→ Provided data
◇ ◇ ◇ ◇
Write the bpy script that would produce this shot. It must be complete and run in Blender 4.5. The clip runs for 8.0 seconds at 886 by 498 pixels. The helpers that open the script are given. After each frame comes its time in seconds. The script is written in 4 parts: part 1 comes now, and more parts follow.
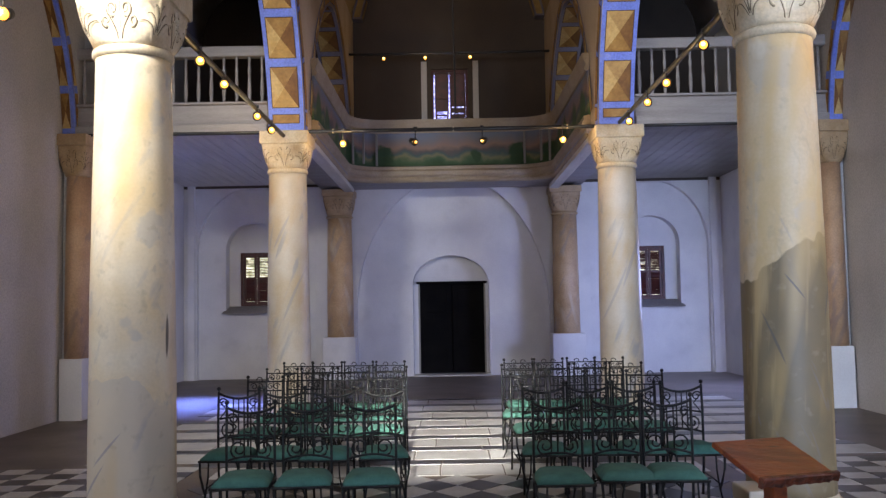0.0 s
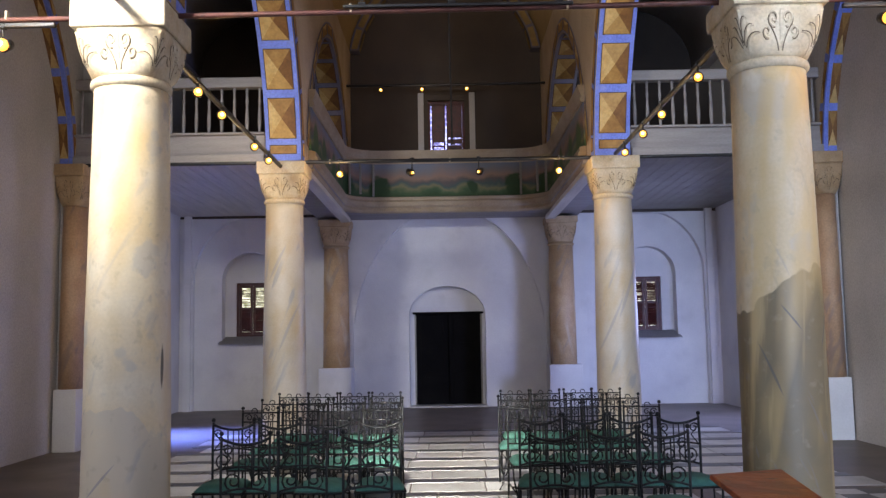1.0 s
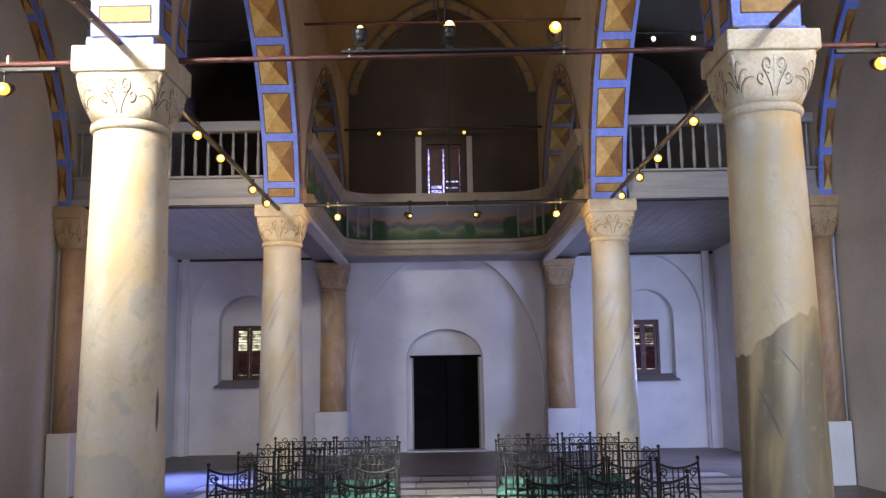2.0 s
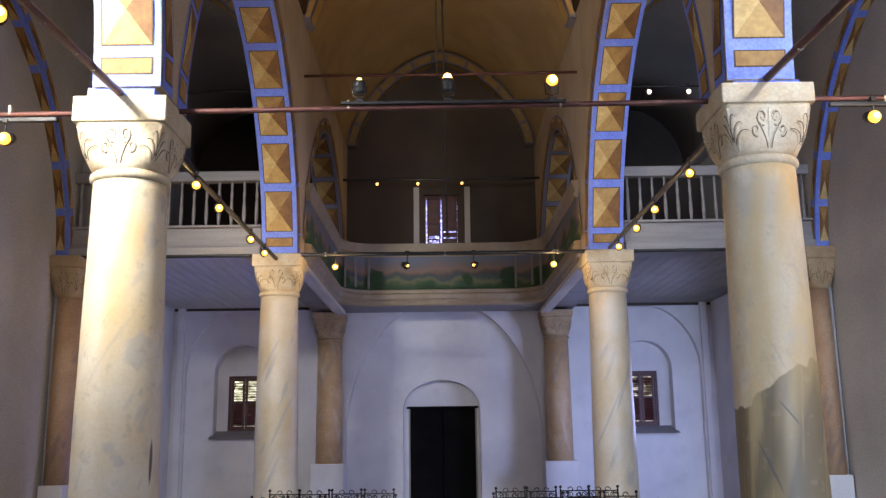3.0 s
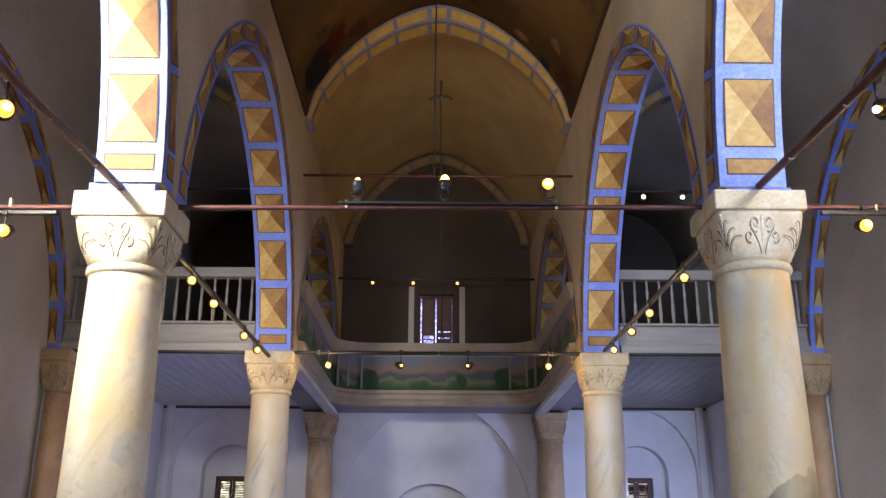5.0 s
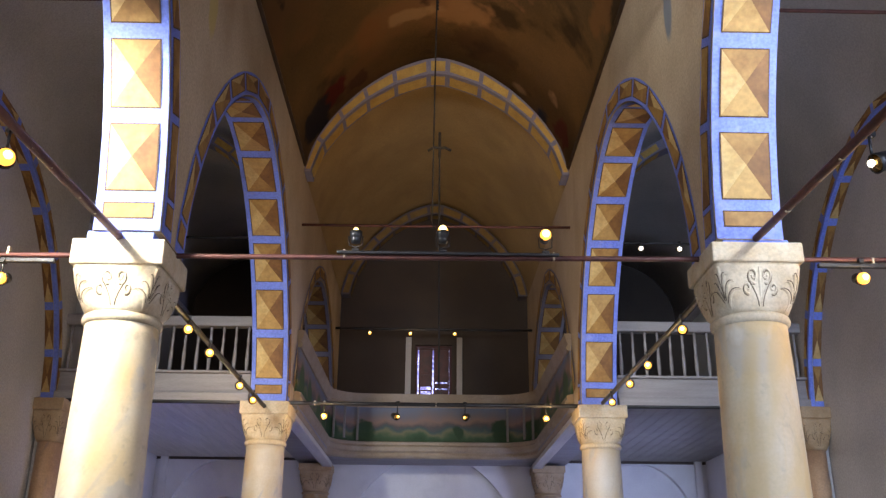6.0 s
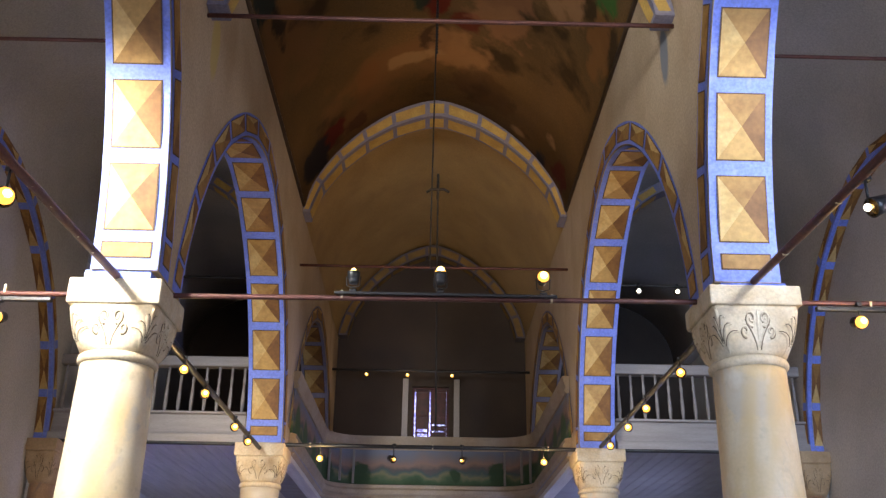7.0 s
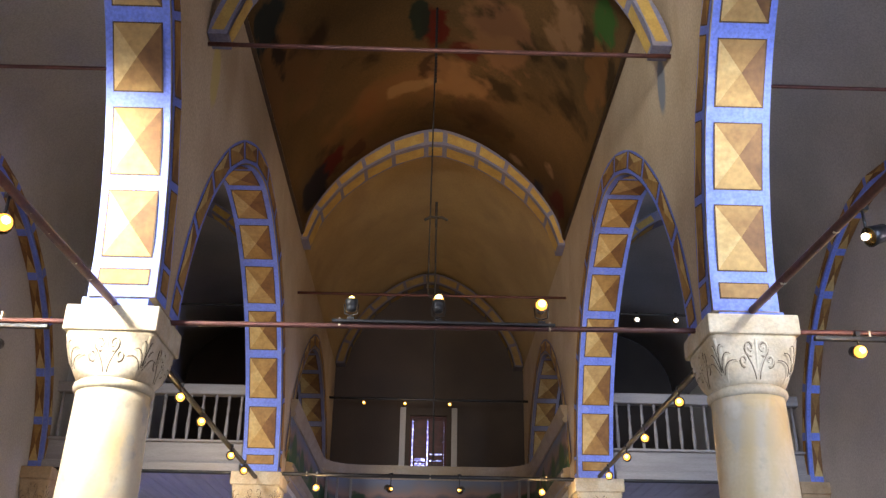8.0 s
◇ ◇ ◇ ◇
→ Required work
Retype each line of the listing above word for word. Exclude the pictures.

→ Task response
Write the bpy script that would produce this shot. It must be complete and run in Blender 4.5. The clip runs for 8.0 seconds at 886 by 498 pixels. The helpers that open the script are given. After each frame comes its time in seconds. The script is written in 4 parts: part 1 comes now, and more parts follow.
0.0 s
1.0 s
2.0 s
3.0 s
5.0 s
6.0 s
7.0 s
8.0 s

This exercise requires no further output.